Norman Conard and Lowell Milken
Businessman and philanthropist Lowell Milken has been a pioneer in education reform over the past two-and-a-half decades, having established groundbreaking initiatives such as the Milken National Educator Awards, which recognize and reward outstanding educators across the nation with public recognition and a substantial financial award, and the TAP™: The System for Teacher and Student Advancement, a comprehensive strategy to attract, develop, motivate and retain talented people in the teaching profession.
In a teaching career that spans more than three decades, award-winning educator Norman Conard, of Uniontown High School in Uniontown, Kansas, (retired from the classroom in 2007) engaged hundreds of students in outstanding history projects incorporating performing arts, multimedia, and film and video production. Many of these projects have won top honors at the National History Day competition and have received national and international media coverage.
Lowell Milken Center Exhibit Area
The two met in 1992, when Lowell presented Norm with a $25,000 Milken Educator Award. Since then, they have continued to exchange ideas on how to foster excellence in teaching.
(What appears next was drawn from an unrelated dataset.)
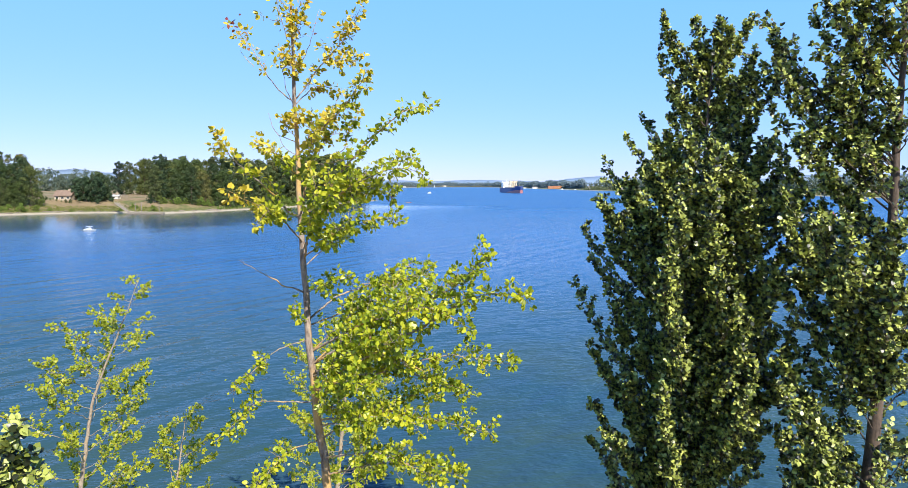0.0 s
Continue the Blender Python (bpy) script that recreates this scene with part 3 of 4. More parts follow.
for x, y, s in ((-227, 380, 0.95), (-220, 375, 1.05), (-214, 379, 1.22), (-211, 373, 1.05), (-232, 386, 0.85), (-214, 385, 1.0)):
    plant(ROUND, x, y, s, rng.uniform(0, 360))
plant(SMALL, -243, 368, 0.75, 40)
for x, s in ((-240, 0.22), (-237.5, 0.16), (-234, 0.2), (-231, 0.14), (-228.5, 0.24), (-226, 0.3)):
    plant(SMALL, x, 368.5, s, x * 50, 0.1)
for i in range(96):                                                                            # undergrowth down to the sand
    k = (i + rng.uniform(0, 1)) / 96
    p = along(WOOD_EDGE, k) + np.array((0.90, -0.43)) * rng.uniform(0.5, 8.0)
    bright = math.sin(k * 19.0) > 0.35
    plant(SHRUBBY if bright else (SMALL, ROUND)[i % 3 == 0], p[0], p[1], rng.uniform(0.35, 0.9) * (0.55 if i % 3 == 0 and not bright else 1.0), rng.uniform(0, 360))
for x, y, s in ((-186, 362, 0.5), (-183, 360, 0.42), (-247, 330, 0.6), (-240, 332, 0.5), (-252, 326, 0.7), (-235, 336, 0.35), (-170, 352, 0.6), (-82, 606, 0.6), (-78, 611, 0.45), (-85, 600, 0.7), (-228, 340, 0.6), (-233, 337, 0.8), (-222, 342, 0.4), (-237, 333, 0.7), (-244, 326, 0.8), (-233, 352, 0.7), (-190, 357, 0.3), (-203, 352, 0.25), (-213, 347, 0.3)):
    plant(SHRUBBY, x, y, s, rng.uniform(0, 360))


def woods(name, line, depth, rows, count, low, high, per, mat, label, seed, leaf, lobes=10):
    """Far woods that nobody could count, as one mesh of leaf sprays."""
    rng = np.random.default_rng(seed)
    pos, out = [], []
    for i in range(count):
        p = along(line, (i + rng.uniform(0, 1)) / count)
        p = p + np.array(depth) * rng.uniform(0, rows)
        h = rng.uniform(low, high) * (0.86 + 0.16 * math.sin(p[0] * 0.013 + p[1] * 0.021) + 0.12 * math.sin(p[0] * 0.06 - p[1] * 0.047))
        a, b = crown_points(rng, lobes, h, h * rng.uniform(0.75, 1.1), 0.0, per, 0.15, 1.6)
        z = float(ground_height([p])[0])
        pos.append(a + np.array((p[0], p[1], z)))
        out.append(b)
    pos, out = np.vstack(pos), np.vstack(out)
    tagged(part(name, clump_mesh(name, pos, out, leaf * rng.uniform(0.6, 1.4, len(pos)), rng), mat), label, "woods", kind="stuff")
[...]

In 1999, led by Megan Felt, students from Uniontown created a history project that told the story of Irena Sendler, a Polish Catholic social worker who rescued 2,500 children from the Warsaw Ghetto during World War II. The students wrote a play about Sendler called Life in a Jar, which has since been performed hundreds of times throughout the U.S. and in Europe. Upon discovering that Sendler was still alive and living in Poland, the Uniontown students contacted and visited her. Since then, they have established a very close bond with Sendler, and have worked tirelessly to spread her story around the world. It was their efforts that helped lead to her nomination in 2007 for the Nobel Peace Prize.
The Lowell Milken Center
in Fort Scott, Kansas
As Lowell offered his support for the Life in a Jar project, sponsoring performances of the play in Los Angeles and creating an educational DVD based on the project, he and Norm began discussing how they could further promote such educational projects that bring to light unsung heroes such as Irena Sendler—heroic role models whose actions teach respect and understanding among all people and embody the Hebrew phrase, tikkun olam ("repair the world").
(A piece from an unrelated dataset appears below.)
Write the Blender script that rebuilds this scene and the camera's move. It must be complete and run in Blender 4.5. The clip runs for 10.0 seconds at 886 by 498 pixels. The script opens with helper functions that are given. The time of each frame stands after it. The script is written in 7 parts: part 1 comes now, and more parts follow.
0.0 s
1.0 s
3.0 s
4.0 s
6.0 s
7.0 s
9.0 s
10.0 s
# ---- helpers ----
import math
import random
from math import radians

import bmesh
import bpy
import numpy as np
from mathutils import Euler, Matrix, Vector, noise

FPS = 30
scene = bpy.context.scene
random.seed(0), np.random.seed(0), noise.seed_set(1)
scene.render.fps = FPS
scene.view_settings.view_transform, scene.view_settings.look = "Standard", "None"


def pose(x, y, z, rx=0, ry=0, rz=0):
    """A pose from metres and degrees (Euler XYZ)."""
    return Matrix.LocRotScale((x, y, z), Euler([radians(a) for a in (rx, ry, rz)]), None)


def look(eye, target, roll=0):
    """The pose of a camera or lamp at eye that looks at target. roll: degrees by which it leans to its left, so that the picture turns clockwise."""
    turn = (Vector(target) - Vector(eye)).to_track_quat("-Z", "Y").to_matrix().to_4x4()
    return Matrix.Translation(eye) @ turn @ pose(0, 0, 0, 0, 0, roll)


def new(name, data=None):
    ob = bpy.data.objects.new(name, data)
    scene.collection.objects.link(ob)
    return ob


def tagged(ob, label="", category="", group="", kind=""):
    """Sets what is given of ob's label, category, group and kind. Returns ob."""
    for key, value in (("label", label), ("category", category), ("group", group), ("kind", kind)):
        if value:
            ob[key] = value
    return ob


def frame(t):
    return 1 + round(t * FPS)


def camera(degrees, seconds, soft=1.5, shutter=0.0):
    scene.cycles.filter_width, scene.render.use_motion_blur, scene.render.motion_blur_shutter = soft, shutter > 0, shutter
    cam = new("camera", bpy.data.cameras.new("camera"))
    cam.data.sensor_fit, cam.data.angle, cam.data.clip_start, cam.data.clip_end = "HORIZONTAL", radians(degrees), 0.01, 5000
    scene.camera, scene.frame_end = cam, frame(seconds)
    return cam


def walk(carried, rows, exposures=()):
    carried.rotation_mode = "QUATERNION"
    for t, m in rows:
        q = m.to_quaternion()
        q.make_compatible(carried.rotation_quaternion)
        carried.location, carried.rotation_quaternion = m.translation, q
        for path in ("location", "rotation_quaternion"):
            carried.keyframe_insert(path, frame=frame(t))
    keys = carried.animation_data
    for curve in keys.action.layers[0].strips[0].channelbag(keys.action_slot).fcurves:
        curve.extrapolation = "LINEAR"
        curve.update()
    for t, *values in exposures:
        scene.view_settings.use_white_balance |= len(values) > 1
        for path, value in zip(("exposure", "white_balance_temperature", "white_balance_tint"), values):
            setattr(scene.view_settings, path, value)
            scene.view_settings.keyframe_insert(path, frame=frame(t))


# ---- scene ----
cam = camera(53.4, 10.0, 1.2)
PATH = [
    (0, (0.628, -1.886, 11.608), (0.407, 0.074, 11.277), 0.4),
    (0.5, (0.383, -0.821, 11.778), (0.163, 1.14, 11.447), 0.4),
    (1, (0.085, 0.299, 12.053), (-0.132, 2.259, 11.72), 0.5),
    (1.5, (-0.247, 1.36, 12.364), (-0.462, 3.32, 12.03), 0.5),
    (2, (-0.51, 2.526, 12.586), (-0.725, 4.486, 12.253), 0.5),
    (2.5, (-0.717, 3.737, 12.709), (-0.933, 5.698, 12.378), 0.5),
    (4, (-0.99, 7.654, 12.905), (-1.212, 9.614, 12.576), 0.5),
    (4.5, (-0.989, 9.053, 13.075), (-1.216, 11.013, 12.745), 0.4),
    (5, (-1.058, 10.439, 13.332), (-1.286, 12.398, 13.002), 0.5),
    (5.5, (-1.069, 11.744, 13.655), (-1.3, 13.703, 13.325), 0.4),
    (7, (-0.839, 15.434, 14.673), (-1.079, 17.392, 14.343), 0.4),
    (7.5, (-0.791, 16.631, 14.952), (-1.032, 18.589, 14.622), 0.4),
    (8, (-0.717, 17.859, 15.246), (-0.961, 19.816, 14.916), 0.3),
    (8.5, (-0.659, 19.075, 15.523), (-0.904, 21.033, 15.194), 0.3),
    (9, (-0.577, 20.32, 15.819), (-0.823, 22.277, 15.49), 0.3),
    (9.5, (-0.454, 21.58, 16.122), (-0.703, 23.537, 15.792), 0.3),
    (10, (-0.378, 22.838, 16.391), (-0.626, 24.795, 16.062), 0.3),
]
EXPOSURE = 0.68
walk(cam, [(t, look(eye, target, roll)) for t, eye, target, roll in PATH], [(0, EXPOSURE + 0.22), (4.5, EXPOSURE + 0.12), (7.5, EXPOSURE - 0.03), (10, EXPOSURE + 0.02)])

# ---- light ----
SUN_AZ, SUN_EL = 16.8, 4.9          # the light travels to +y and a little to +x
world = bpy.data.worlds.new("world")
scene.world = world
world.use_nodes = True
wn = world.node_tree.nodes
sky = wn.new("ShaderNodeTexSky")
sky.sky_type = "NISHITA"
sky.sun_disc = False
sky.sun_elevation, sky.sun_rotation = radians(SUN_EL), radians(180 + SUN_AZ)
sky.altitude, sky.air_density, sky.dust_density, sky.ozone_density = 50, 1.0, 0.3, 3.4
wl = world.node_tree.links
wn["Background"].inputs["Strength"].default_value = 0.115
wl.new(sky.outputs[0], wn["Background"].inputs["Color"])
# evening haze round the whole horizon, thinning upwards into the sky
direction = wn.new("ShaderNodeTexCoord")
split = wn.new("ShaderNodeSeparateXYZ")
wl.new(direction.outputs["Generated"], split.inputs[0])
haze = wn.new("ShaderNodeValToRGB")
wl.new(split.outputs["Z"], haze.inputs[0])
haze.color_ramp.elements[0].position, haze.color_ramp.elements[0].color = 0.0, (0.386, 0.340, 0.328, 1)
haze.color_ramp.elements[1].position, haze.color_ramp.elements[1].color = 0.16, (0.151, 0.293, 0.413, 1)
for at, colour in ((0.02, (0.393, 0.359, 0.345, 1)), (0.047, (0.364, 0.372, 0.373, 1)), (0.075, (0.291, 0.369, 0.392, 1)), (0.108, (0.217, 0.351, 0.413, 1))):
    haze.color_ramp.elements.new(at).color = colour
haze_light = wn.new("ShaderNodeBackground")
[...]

They discussed the concept of taking these projects to a broader audience, national in scope. As a result of these discussions, Norm and his high school students collaborated on a proposal for an international nonprofit organization that would change the world by developing projects that teach respect and understanding.
Many different names for this new organization were considered, but eventually settling on the Lowell Milken Center in honor of the man and his foundation who supported their vision with his expertise, advice and funding.
2010 LMC Fellow Shannon Garrison
in the exhibit area
In April 2007, the establishment of the Lowell Milken Center was formally announced at the Milken Family Foundation National Education Conference in Los Angeles.
It was decided that the ideal location for the Lowell Milken Center would be the heart of Kansas, where the award winning history projects originated. In August 2007, the Lowell Milken Center opened its offices in Fort Scott, 17 miles east of Uniontown, underscoring the idea that no matter where you are, young people and their teachers have the power to promote respect and understanding and to "repair the world."
As of September 2013, the LMC has reached over 6,350 schools and more than 805,000 students.